В этой точке всеобщего сдвига и могли только появиться удивительные володинские характеры: совершенно живые, неповторимо воплотившие время. Его косность, чопорность, застойную приверженность общим митинговым оборотам. И его действительную гордую моральность, испытанную войной. Его стеснительную бедность и душевное богатство. Его скрытый за ерничеством идеализм. После уже таких мужчин и в особенности таких женщин — обделенных счастьем и доверчиво готовых к нему, выносливых (вынесли войну!) и нежных, никто не напишет. «Эх, девчонки из нашей школы, шлю вам свой сердечный привет. Позабудьте тот факт невеселый, что вам тридцать и более лет»...

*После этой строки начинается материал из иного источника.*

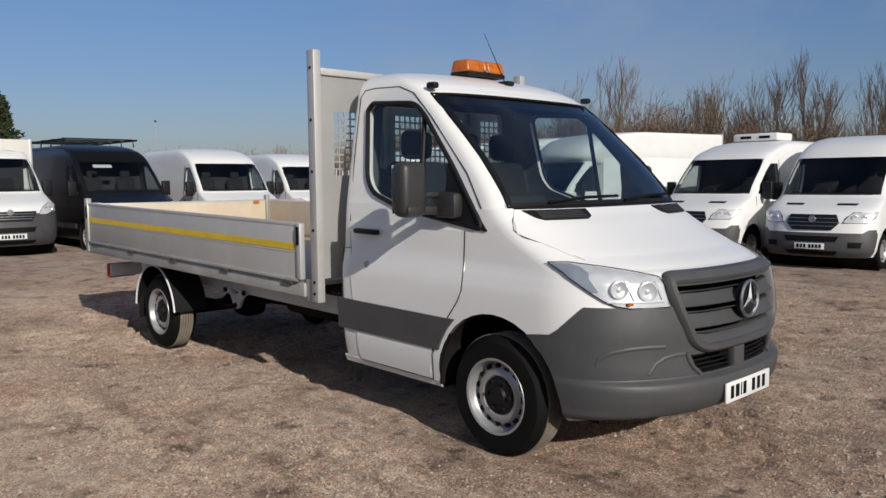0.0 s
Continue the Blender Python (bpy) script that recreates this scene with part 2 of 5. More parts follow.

Но случайно ли вместе с незабываемыми Тамарой и Ильиным — З. Шарко и Е. Копелян в БДТ, Л. Толмачева и О. Ефремов в «Современнике» — мне запомнились неудобные, голенастые голубые табуретки, на которые взгромождались, вопреки логике и здравому смыслу, герои спектакля в том же «Современнике»? После они, кажется, исчезли из спектакля, уступив место какой-то более сообразной мебели, но в памяти застряли. Переходность была во всем, и театр завоевывал свою «самость», заявляя права на условность и отрекаясь от громоздкого бытоподобного интерьера, так долго вменявшегося ему в обязанность. Пьеса была нашей сверстницей, и достаточно было безошибочной точности человеческих типов — маленькой телефонисточки — Н. Дорошиной или неоперившегося студента — О. Табакова, чтобы восстановить картину жизни во всей ее полноте; ведь быт пьесы был нашим бытом. А «Современник» потому и был современен, что принес не только новый уровень жизнеподобия, но и новый уровень условности.
Сейчас, двадцать лет спустя, условность полностью завладела сценой. В свою очередь она стала чем-то вроде модной униформы. Но лучшие сценографы, натешившись «фактурой материала», вновь испытывают ностальгию по живым приметам и предметам быта — это очень очевидно стало в разделе сценографии на большой юбилейной выставке в Манеже. Пока ими пользуются лишь в виде коллажа, но порыв к воссозданию среды ощутим.
Кино возвращает ее пьесе, ставшей за двадцать лет исторической, сразу, сполна, с каким-то даже сверхреализмом. В фильме нет ничего нейтрального, вневременного — он нащупывает дух времени через его материю.
Надо отдельно и подробно писать об актерских работах в этой картине: С. Любшину и Л. Гурченко досталось самое трудное, но и самое благодарное: воскресить жизнь человеческого духа.
Но, делая актерские картины, Н. Михалков всегда строит фильм в целом. Никто не умеет так, как он, заприходовать все аспекты кинозрелища: эстетические, психологические, технические — и вернуть их в единстве стиля.
Ведь и кино описало свой круг поисков за эти двадцать лет. То, что было непривычным, вошло в привычку: цветовой кадр, казавшийся условным, поражает достоверностью; черно-белый кадр отступает в глубь времени, становится его приметой, стилем, и это лишь молекула перемен восприятия кино, в некотором отдалении следующих за переменами в его технике.
... И все же, испытывая благодарность к экрану, нет-нет да и пожалеешь о театре, о странной его бесхозяйственности. Такие пьесы, как «Пять вечеров», редки. Они должны бы постоянно идти на сцене, чтобы лет через двадцать кино законно вернуло их уже в качестве ретро...
Туровская М. Самокритика А. Володина. В книге: Майя Туровская. Памяти текущего мгновения – М. Советский писатель. 1987.